Still, conditions in the camps continued to be atrocious. In his book ”The Eastern Front”, Omer Bartov writes about how horrifying maltreatment of prisoners continued until the very end. (Source: Omer Bartov, “The Eastern Front”, p. 110). )
Alexander Werth agrees, noting how ”Many [prisoners] were shot, many died in concentration camps during the later stages of the war, … [and] some were even used for vivisectionist and other ‘scientific’ experiments.” (Source: Alexander Werth, ”Russia At War”, p. 635).
It should be noted that the regime´s wish for more slave labour was not limited to men; hundreds of thousands of Soviet women were also captured and kept as slaves.
How many died?
When it comes to the Soviet soldiers who were captured and held as prisoners-of-war by Nazi Germany, we have fairly reliable numbers available since they belonged to a modern-style army with its own bureaucracy.

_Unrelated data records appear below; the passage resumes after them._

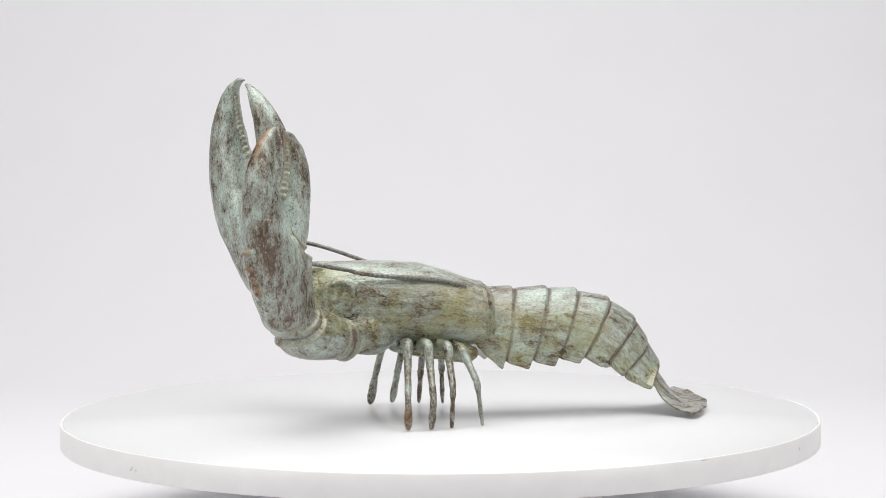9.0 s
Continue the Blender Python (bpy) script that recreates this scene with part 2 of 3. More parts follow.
def blob(cast, c, r, along=(0, 0, 1), stretch=1.0):
    d = Vector(along).normalized()
    a = d.orthogonal().normalized()
    b = d.cross(a)
    rings = []
    for k in range(1, 8):
        w = math.pi * k / 8
        rings.append(oval(Vector(c) - d * math.cos(w) * r * stretch, a * r * math.sin(w), b * r * math.sin(w), 10))
    cast.add(rings, d)


def cone(cast, c, d, r, length):
    d = Vector(d).normalized()
    a = d.orthogonal().normalized()
    b = d.cross(a)
    cast.add([oval(Vector(c) + d * length * s, a * r * w, b * r * w, 10) for s, w in ((-0.4, 0.8), (0, 1), (0.4, 0.75), (0.8, 0.35), (1, 0.08))], d)


class Claw:
    """A claw is laid out on an upright plane: h across it, z up, n through it."""

    def __init__(self, cast, origin, h, n):
        self.cast, self.o, self.h, self.n = cast, Vector((origin[0], origin[1], 0)), Vector((h[0], h[1], 0)).normalized(), Vector((n[0], n[1], 0)).normalized()
        self.lines = []

    def at(self, h, z, n=0.0):
        return self.o + self.h * h + self.n * n + Vector((0, 0, z))

    def ring(self, row, grow=0.0, n=32, power=2.15):
        lh, lz, rh, rz, th, off = row
        a, b = self.at(lh, lz, off), self.at(rh, rz, off)
        half = (a - b) / 2
        return oval((a + b) / 2, half + half.normalized() * grow, self.n * (th + grow), n, power)

    def loft(self, rows, steps=7, power=2.15):
        pts = spline(rows, steps)
        pts[:, 4] = np.maximum(pts[:, 4], 0.0006)
        self.cast.add([self.ring(p, power=power) for p in pts], (0, 0, 1))

    def teeth(self, path, sizes, lean):
        """Rounded teeth along the biting edge; lean is the side on which the finger lies."""
        p = spline(path, 10)
        seg = np.r_[0, np.cumsum(np.linalg.norm(np.diff(p[:, :2], axis=0), axis=1))]
        at = 0.0
        while at < seg[-1]:
            h, z, n = (np.interp(at, seg, p[:, i]) for i in range(3))
            r = sizes[0] + (sizes[1] - sizes[0]) * at / seg[-1]
            r *= 0.8 + 0.4 * random.random()
            blob(self.cast, self.at(h + lean * r * 0.5, z, n), r, self.n, 1.35)
            self.cast.crust.append(self.at(h, z, n))
            at += r * 1.85

    def crease(self, line, height, width, cream=0.0, rust_shade=0.0):
        """A welt (or a groove, below zero) that runs over both faces along a line of (h, z)."""
        self.lines.append((spline(line, 6), height, width, cream, rust_shade))


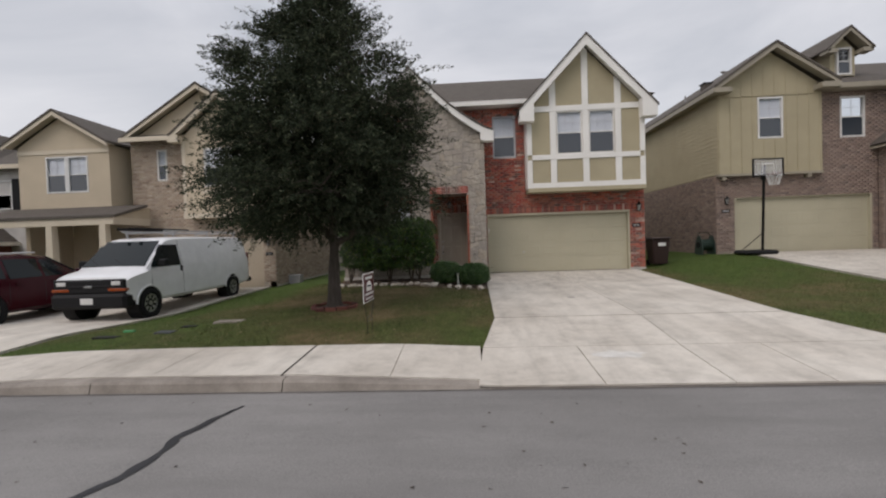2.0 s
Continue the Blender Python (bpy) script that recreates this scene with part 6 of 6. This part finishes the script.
hoop = thing("basketball_hoop", "portable basketball hoop with a clear backboard and black base", "basketball hoop", at=(7.05, -0.15, hz(7.05, -0.15)))
HB = hz(7.05, -0.15)
part("base", boxed(-0.75, 0.4, -0.35, 0.4, 0.0, 0.17, 0.07), M["plastic"], hoop)
bm = bmesh.new()
tube(bm, (0.1, 0.1, 0.12), (0.02, -0.15, 3.15 - HB), 0.045, 0.045, 12)
part("pole", bm, M["black_metal"], hoop)
bm = bmesh.new()
tube(bm, (-0.65, 0.05, 0.15), (0.06, 0.05, 0.75), 0.015, seg=8)
part("brace", bm, M["black_metal"], hoop)
ma, nta, ba_ = nodes_of("cloudy_acrylic", 0.12)
ba_.inputs["Base Color"].default_value = (0.75, 0.76, 0.77, 1)
ba_.inputs["Transmission Weight"].default_value = 0.75
M["acrylic"] = ma
z0_, z1_ = 3.12 - HB, 3.74 - HB
bo = part("backboard", boxed(-0.47, 0.47, -0.4, -0.375, z0_ + 0.03, z1_ - 0.03), M["acrylic"], hoop)
bm = boxed(-0.51, 0.51, -0.42, -0.36, z0_, z0_ + 0.04)
box(bm, -0.51, 0.51, -0.42, -0.36, z1_ - 0.04, z1_)
box(bm, -0.51, -0.47, -0.42, -0.36, z0_ + 0.04, z1_ - 0.04)
box(bm, 0.47, 0.51, -0.42, -0.36, z0_ + 0.04, z1_ - 0.04)
part("board_frame", bm, M["black_metal"], bo)
bm = boxed(-0.2, 0.2, -0.41, -0.4, z0_ + 0.42, z0_ + 0.45)
box(bm, -0.2, -0.175, -0.41, -0.4, z0_ + 0.1, z0_ + 0.42)
box(bm, 0.175, 0.2, -0.41, -0.4, z0_ + 0.1, z0_ + 0.42)
part("target_square", bm, M["vinyl"], bo)
part("bracket", box(boxed(-0.06, 0.06, -0.36, -0.12, z0_ + 0.02, z0_ + 0.08), -0.05, 0.05, -0.2, -0.1, z0_ - 0.1, z0_ + 0.4), M["black_metal"], hoop)
bm = bmesh.new()
n = 20
for i in range(n):
    a, b_ = 2 * math.pi * i / n, 2 * math.pi * (i + 1) / n
    tube(bm, (0.23 * math.cos(a), -0.68 + 0.23 * math.sin(a), z0_ + 0.05), (0.23 * math.cos(b_), -0.68 + 0.23 * math.sin(b_), z0_ + 0.05), 0.009, seg=6, caps=False)
rim_ = part("rim", bm, M["red_lens"], hoop)
bm = bmesh.new()
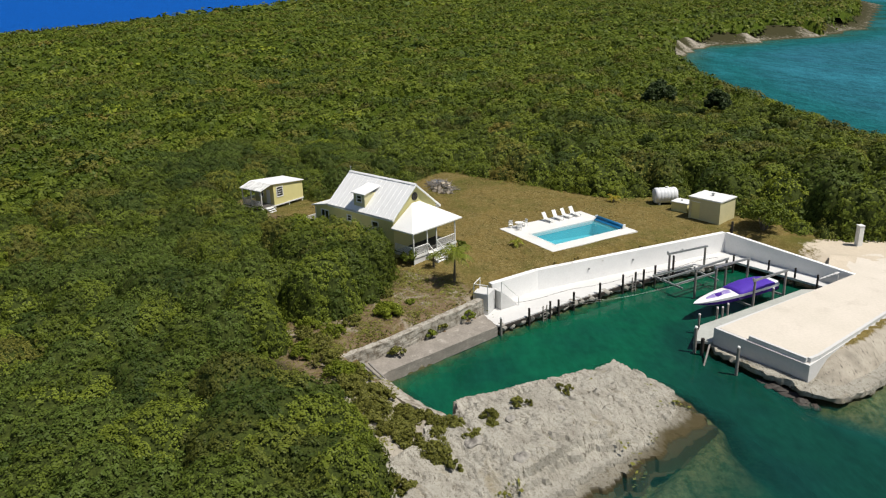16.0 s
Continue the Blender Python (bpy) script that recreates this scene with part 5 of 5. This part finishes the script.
# ---- rocks ----
def boulder(x, y, z, r, flat, material, label, seed, group):
    bm = bmesh.new()
    bmesh.ops.create_icosphere(bm, subdivisions=3, radius=1.0)
    for v in bm.verts:
        n1 = noise.noise(v.co * 0.9 + Vector((seed * 7.1, 0, 0)))
        n2 = noise.noise(v.co * 2.6 + Vector((0, seed * 3.3, 0)))
        v.co *= 1 + 0.45 * n1 + 0.2 * n2
        v.co.z = round(v.co.z * 3.0 + 0.4 * n1) / 3.0 * 0.5 + v.co.z * 0.5
    ob = part("boulder", bm, material)
    ob.matrix_basis = Matrix.Translation((x, y, z)) @ Matrix.Rotation(seed * 1.7, 4, "Z") @ Matrix.Diagonal((r, r * 0.8, r * flat, 1))
    tagged(ob, label, "rock", group)
    return ob


ox, oy = np.arange(40.0, 70.5, 0.22), np.arange(61.0, 95.0, 0.22)
OX, OY = np.meshgrid(ox, oy, indexing="ij")
oz, od, _, _ = ground(OX, OY)
d_sea = (OX - 52.6) * -0.839 + (OY - 92.8) * -0.545
cut = smooth(d_sea, 2.0, 6.0)
inner = np.minimum(signed(OX, OY, ROCKY) + 0.8 * wave(OX, OY, 2.4, 91) + 1.2 * (1 - smooth(OY, 66, 74)), od + (0.10 + 0.9 * (1 - cut)) * wave(OX, OY, 1.3, 92))
ca, sa = math.cos(radians(25)), math.sin(radians(25))
along, across = OX * ca + OY * sa, -OX * sa + OY * ca
strata = wave(along * 0.35, across, 0.9, 93, 3)
crack = 1 - np.abs(wave(along * 0.6, across, 3.2, 94, 3))
relief = 0.22 * strata + 0.18 * wave(OX, OY, 3.0, 95, 4) - 0.22 * smooth(crack, 0.95, 1.0) + 0.12 * wave(OX, OY, 0.7, 96, 2)
step = np.round(relief * 7) / 7 * 0.75 + relief * 0.25
plateau = upland(OX, OY) + 0.10 + step
# broken ledges down to the sea
fall = np.clip(d_sea + 1.3 * wave(OX, OY, 2.6, 98, 3), 0, 6) / 6
fall = np.round(fall * 5 + 0.3 * wave(OX, OY, 1.1, 99)) / 5 * 0.7 + fall * 0.3
plateau = WATER - 0.25 + (plateau - WATER + 0.25) * np.clip(fall * 1.25, 0, 1)
# a lower quarried strip along the canal's edge, cut back to a straight step
wob = 0.12 * wave(OX, OY, 1.2, 100, 2)
side1 = ((OX - 46.7) * 0.867 + (OY - 86.5) * 0.497) + wob
side2 = ((OX - 46.7) * 0.797 - (OY - 86.5) * 0.603) + wob
low = ((side1 < 0) | (side2 < 0)) * smooth(OY, 73.5, 76) * smooth(d_sea, 1, 3)
plateau = plateau + 0.12 - 0.42 * low
oz = np.where(inner > 0, np.maximum(plateau, np.where(d_sea < 4, -2.6, oz + 0.02)), -2.9)
outcrop = sheet("rock_outcrop", ox, oy, oz, M_CLIFF, None, inner > -0.3)
outcrop.data.polygons.foreach_set("use_smooth", np.zeros(len(outcrop.data.polygons), bool))
tagged(outcrop, "weathered cracked grey limestone outcrop beside the canal", "rock", kind="structure")
rng = random.Random(5)
for x, y, r in ((64.2, 127.1, 1.0), (66.3, 126.0, 1.3), (67.6, 125.4, 0.9), (69.0, 125.0, 1.1), (70.4, 123.8, 1.2), (71.6, 123.2, 0.8), (52.5, 119.6, 0.8), (76, 118.5, 1.2)):
    boulder(x, y, WATER + 0.15 * r, r, 0.75, M_DARKROCK, "dark wet boulder breaking the sea surface", rng.random() * 9, "boulders off the shore")
for k in range(16):
    t = k / 15
    boulder(53 + 10 * t + rng.uniform(-1, 1), 119.5 + 6 * t + rng.uniform(-1.2, 1.2), WATER - 0.12, rng.uniform(0.4, 1.1), 0.30, M_DARKROCK if k % 4 else M_ROCK, "low flat rock awash in the shallows", rng.random() * 9, "rocks awash")
for k in range(70):
    t = k / 69
    x, y = 27.5 - 17 * t ** 1.3 + rng.uniform(-3.6, 1.4), 138 + 22 * t + rng.uniform(-2.4, 1.6)
    boulder(x, y, float(ground(np.array([x]), np.array([y]))[0][0]) + rng.uniform(-0.1, 0.25), rng.uniform(0.4, 1.15), 0.5, M_DARKROCK if k % 4 else M_ROCK, "jagged dark shore rock by the water", rng.random() * 9, "shore rocks")
sf = thing("rock_shelf", pose(0, 0, 0), "undercut limestone shelf below the sea platform", "rock", kind="structure")
bm = rough(prism([(40.6, 97.7), (42.0, 97.5), (44.3, 98.7), (46.4, 99.4), (48.4, 100.9), (50.4, 101.2), (52.0, 103.4), (51.0, 106.4), (48.6, 110.4), (45.4, 115), (40.4, 121.6), (35.2, 129), (30.6, 136), (27.6, 136.6), (48.6, 102.5), (40.5, 98.1)], -1.5, -1.06), 0.26, 1.5, 11)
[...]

Still, exact numbers will of course vary somewhat depending on your source, and are also subject to debate among scholars.
According to researcher Daniel Goldhagen, 2.8 million Soviet prisoners-of-war were killed in less than eight months in 1941-1942, chiefly through starvation. This quick death rate then went down, as Germany needed more slave labour and therefore had incentives to keep prisoners alive longer. (Source: Daniel Goldhagen, ”Hitler’s Willing Executioners”, p. 290) Still, prisoners-of-war were being killed; the death rate had just slowed down from its peak in 1941-1942.
If we look at more than just 1941-1942, Peter Calvocoressi and Guy Wint claims that at least 3.5 million Soviet prisoners-of-war had died by the middle of 1944.
The total number of prisoners taken by the German armies in the USSR was in the region of 5.5 million. Of these the astounding number of 3.5 million or more had been lost by the middle of 1944 and the assumption must be that they were either deliberately killed or done to death by criminal negligence. Nearly two million of them died in camps and close on another million disappeared while in military custody either in the USSR or in rear areas; a further quarter of a million disappeared or died in transit between the front and destinations in the rear; another 473,000 died or were killed in military custody in Germany or Poland. (…) This slaughter of prisoners cannot be accounted for by the peculiar chaos of the war in the east. (…) The true cause was the inhuman policy of the Nazis towards the Russians as a people and the acquiescence of army commanders in attitudes and conditions which amounted to a sentence of death on their prisoners.” (Source: Peter Calvocoressi and Guy Wint, “Total War, Story of WWII”, 1972)
A source of error in our numbers
It should be noted that many Soviet soldiers who surrendered to the German forces on the eastern front were never registered as prisoners-of-war, as they were executed immediately by German units. They are therefore not included in the official statistics.
According to Ward Churchill, “(…) perhaps as many as a million troops (…) were simply executed by Wehrmacht and Waffen SS units rather than being taken prisoner in the first place.” (Source: Churchill, A Little Matter of Genocide [City Lights Books, 1997], p. 48.)
Approximately 2 million Soviet POWs were returned to the Soviet Union
Roughly 2 million Soviet prisoners-of-war survived and were sent back to the Soviet Union.
In a horrible twist of fate, they were generally not received as war heroes or even allowed to live free in their native lands. Instead, the paranoid Josef Stalin suspected them of collaboration with the Germans and sent them to his horrifying prison camps.
“It would appear that during the one thousand one hundred years of Russia’s existence as a state there have been, ah, how many foul and terrible deeds! But among them was there ever so multimillioned foul a deed as this: to betray one’s own soldiers and proclaim them traitors?” (Alexandr Solzhenitsyn,” The Gulag Archipelago”, p. 256.)